Alongside delivering our papers, for four days, myself and two others from the history department at York listened to an array of incredibly interesting and diverse papers about public history research from across the world by both students and established academics. It was fantastic to see academics in various stages of their careers covering a range of topics – from thinking about how we choose dates with important meaning to remember in calendars, to using digital formats for disseminating information on the history of an area of Indonesia.
The entertainment organised by the committee was incredible, including a performance by the well-respected Brazilian singer, Alaíde Costa, and a conference dinner at a swanky samba bar (I maybe should have learned to dance before I went there since everyone seemed to know how to Samba!)

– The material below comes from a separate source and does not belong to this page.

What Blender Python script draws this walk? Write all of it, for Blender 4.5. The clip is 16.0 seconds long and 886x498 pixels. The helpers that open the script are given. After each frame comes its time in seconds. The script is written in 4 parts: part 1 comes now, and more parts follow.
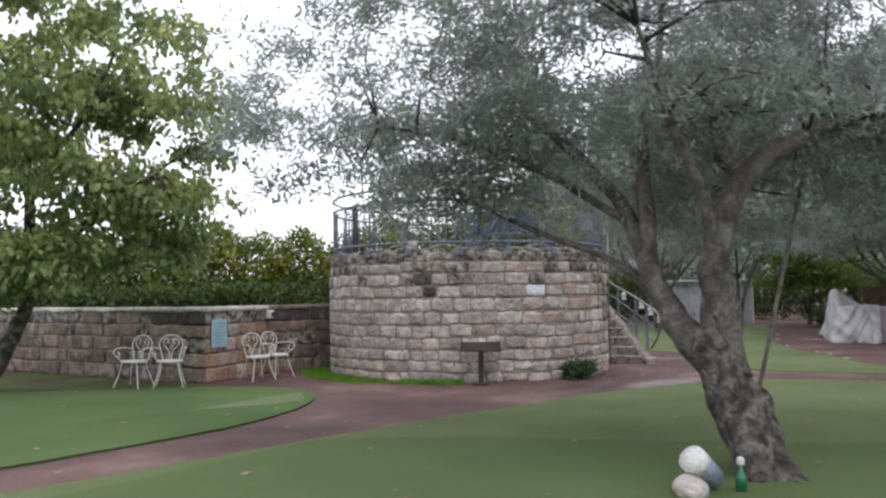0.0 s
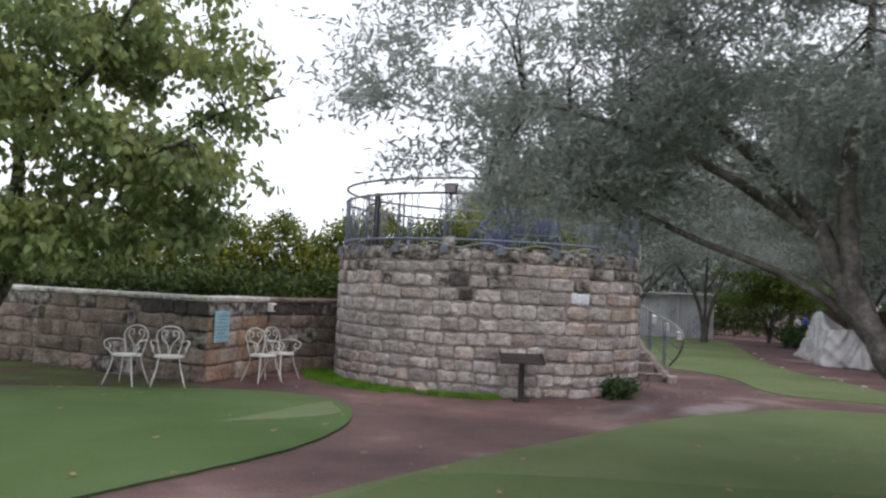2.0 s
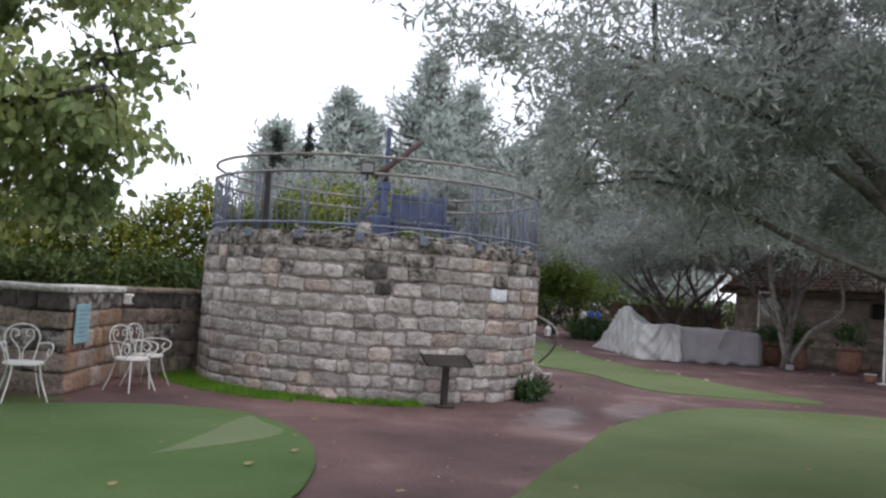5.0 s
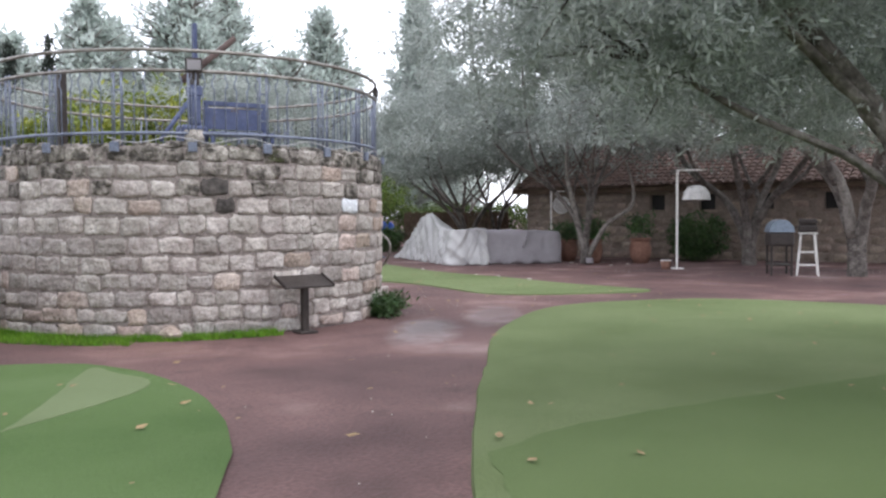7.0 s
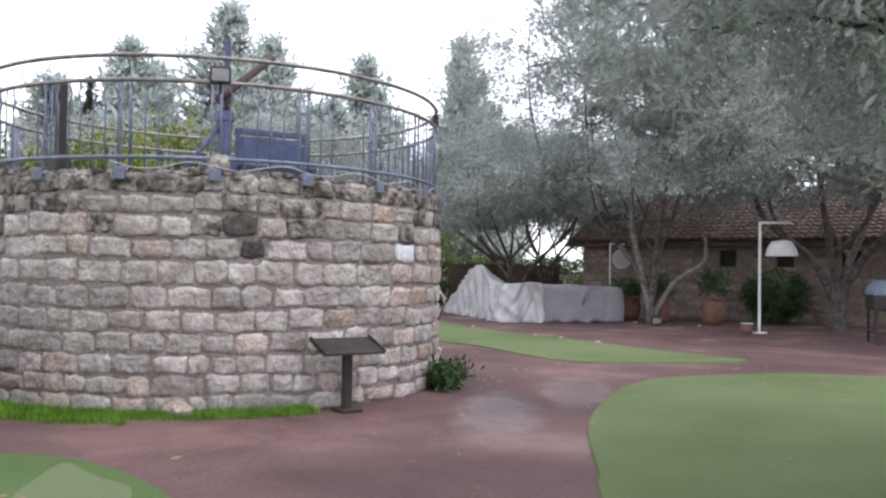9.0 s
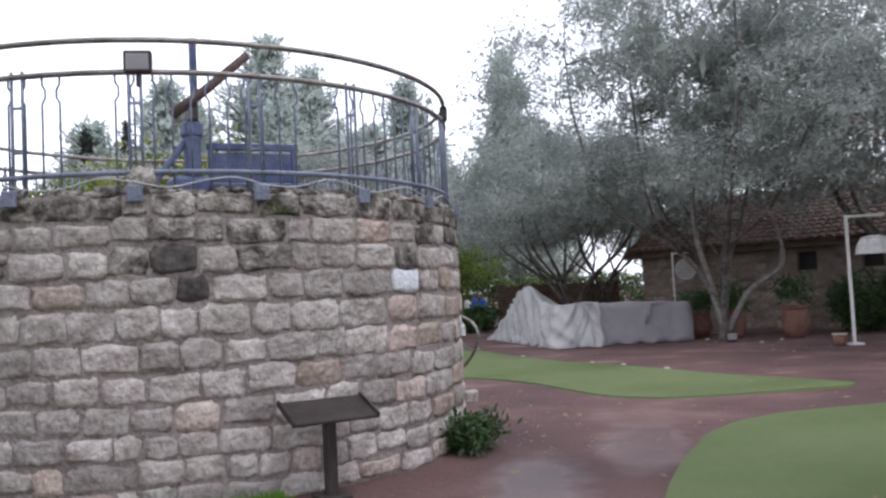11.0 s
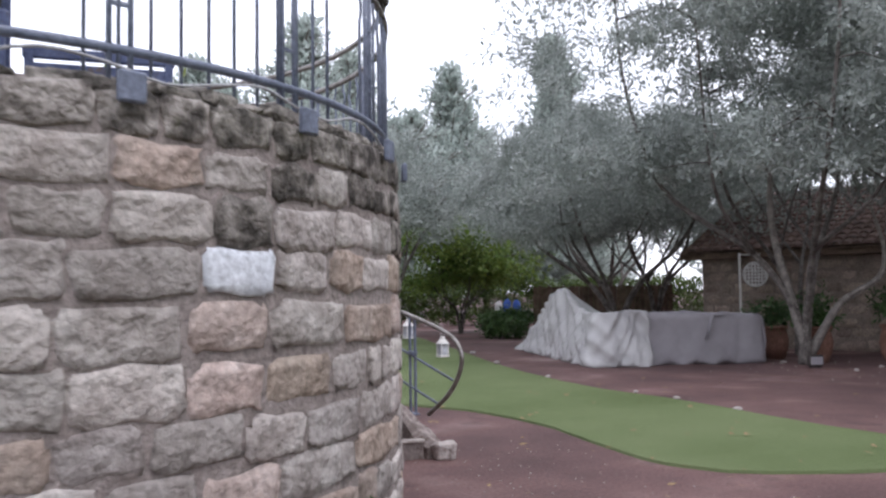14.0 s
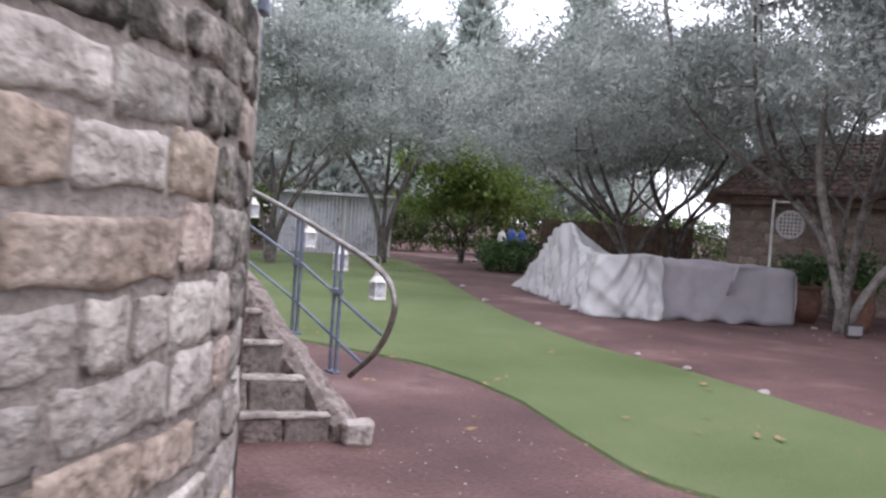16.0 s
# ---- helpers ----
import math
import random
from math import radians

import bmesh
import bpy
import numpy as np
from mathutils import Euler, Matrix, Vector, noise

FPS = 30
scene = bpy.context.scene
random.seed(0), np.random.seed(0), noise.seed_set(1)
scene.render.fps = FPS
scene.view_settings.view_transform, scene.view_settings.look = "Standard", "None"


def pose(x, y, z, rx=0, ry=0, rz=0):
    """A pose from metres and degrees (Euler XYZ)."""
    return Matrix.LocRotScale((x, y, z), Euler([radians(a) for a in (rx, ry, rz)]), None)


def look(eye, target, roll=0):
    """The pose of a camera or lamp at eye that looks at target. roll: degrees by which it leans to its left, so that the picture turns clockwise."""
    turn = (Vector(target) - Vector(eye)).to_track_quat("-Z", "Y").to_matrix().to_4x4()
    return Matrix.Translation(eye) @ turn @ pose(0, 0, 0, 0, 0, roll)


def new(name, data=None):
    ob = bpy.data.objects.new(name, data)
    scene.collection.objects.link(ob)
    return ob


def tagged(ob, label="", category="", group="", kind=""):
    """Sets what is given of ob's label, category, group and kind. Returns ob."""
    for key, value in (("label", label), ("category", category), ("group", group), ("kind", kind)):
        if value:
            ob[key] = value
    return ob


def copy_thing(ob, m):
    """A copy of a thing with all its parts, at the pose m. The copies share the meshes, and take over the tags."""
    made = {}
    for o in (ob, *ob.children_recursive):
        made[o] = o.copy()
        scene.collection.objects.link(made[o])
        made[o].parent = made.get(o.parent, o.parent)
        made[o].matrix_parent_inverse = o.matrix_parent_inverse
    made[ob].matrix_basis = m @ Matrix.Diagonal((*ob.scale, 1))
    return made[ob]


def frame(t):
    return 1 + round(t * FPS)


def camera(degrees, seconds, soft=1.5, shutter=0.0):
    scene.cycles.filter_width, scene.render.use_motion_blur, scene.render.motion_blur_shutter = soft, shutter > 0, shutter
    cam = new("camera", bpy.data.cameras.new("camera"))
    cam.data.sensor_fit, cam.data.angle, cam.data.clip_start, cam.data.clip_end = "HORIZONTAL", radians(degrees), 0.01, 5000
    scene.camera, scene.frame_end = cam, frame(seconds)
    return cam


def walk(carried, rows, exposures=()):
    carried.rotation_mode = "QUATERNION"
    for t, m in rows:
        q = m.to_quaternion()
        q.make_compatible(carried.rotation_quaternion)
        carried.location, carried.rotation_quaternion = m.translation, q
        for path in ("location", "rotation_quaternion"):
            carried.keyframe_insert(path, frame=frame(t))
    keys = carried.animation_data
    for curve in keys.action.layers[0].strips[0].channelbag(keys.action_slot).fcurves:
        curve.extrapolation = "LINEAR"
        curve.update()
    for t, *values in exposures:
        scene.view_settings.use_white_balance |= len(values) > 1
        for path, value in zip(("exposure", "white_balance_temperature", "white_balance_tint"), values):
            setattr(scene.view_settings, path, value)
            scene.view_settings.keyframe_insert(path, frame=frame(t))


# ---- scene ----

This was perhaps one of the most supportive conferences I have ever attended. There was no attempt to drag down others’ research, only a real and genuine interest in the array of topics, and suggestions to build up the work the speakers presented. Talking about public history on an international level is important to consider how we can learn from different communities with their own nuances. It is also important to show how our missions to not only study but involve the public’s engagement with their past, and to take down history from its ivory tower to bring it back to those who have been a part of making it, is a united front. I am grateful for the opportunity WRoCAH made possible to form face-to-face links with academics I’m not sure I would have had another opportunity to meet with. A lot of us are very good a tweeting about our research and different projects we engage with. But to meet with this (to steal a term from Benedict Anderson) ‘imagined community’, who are fighting for the same cause to involve the public and as well as other academic disciples in the search for how we engage with our past, was a real pleasure and a privilege.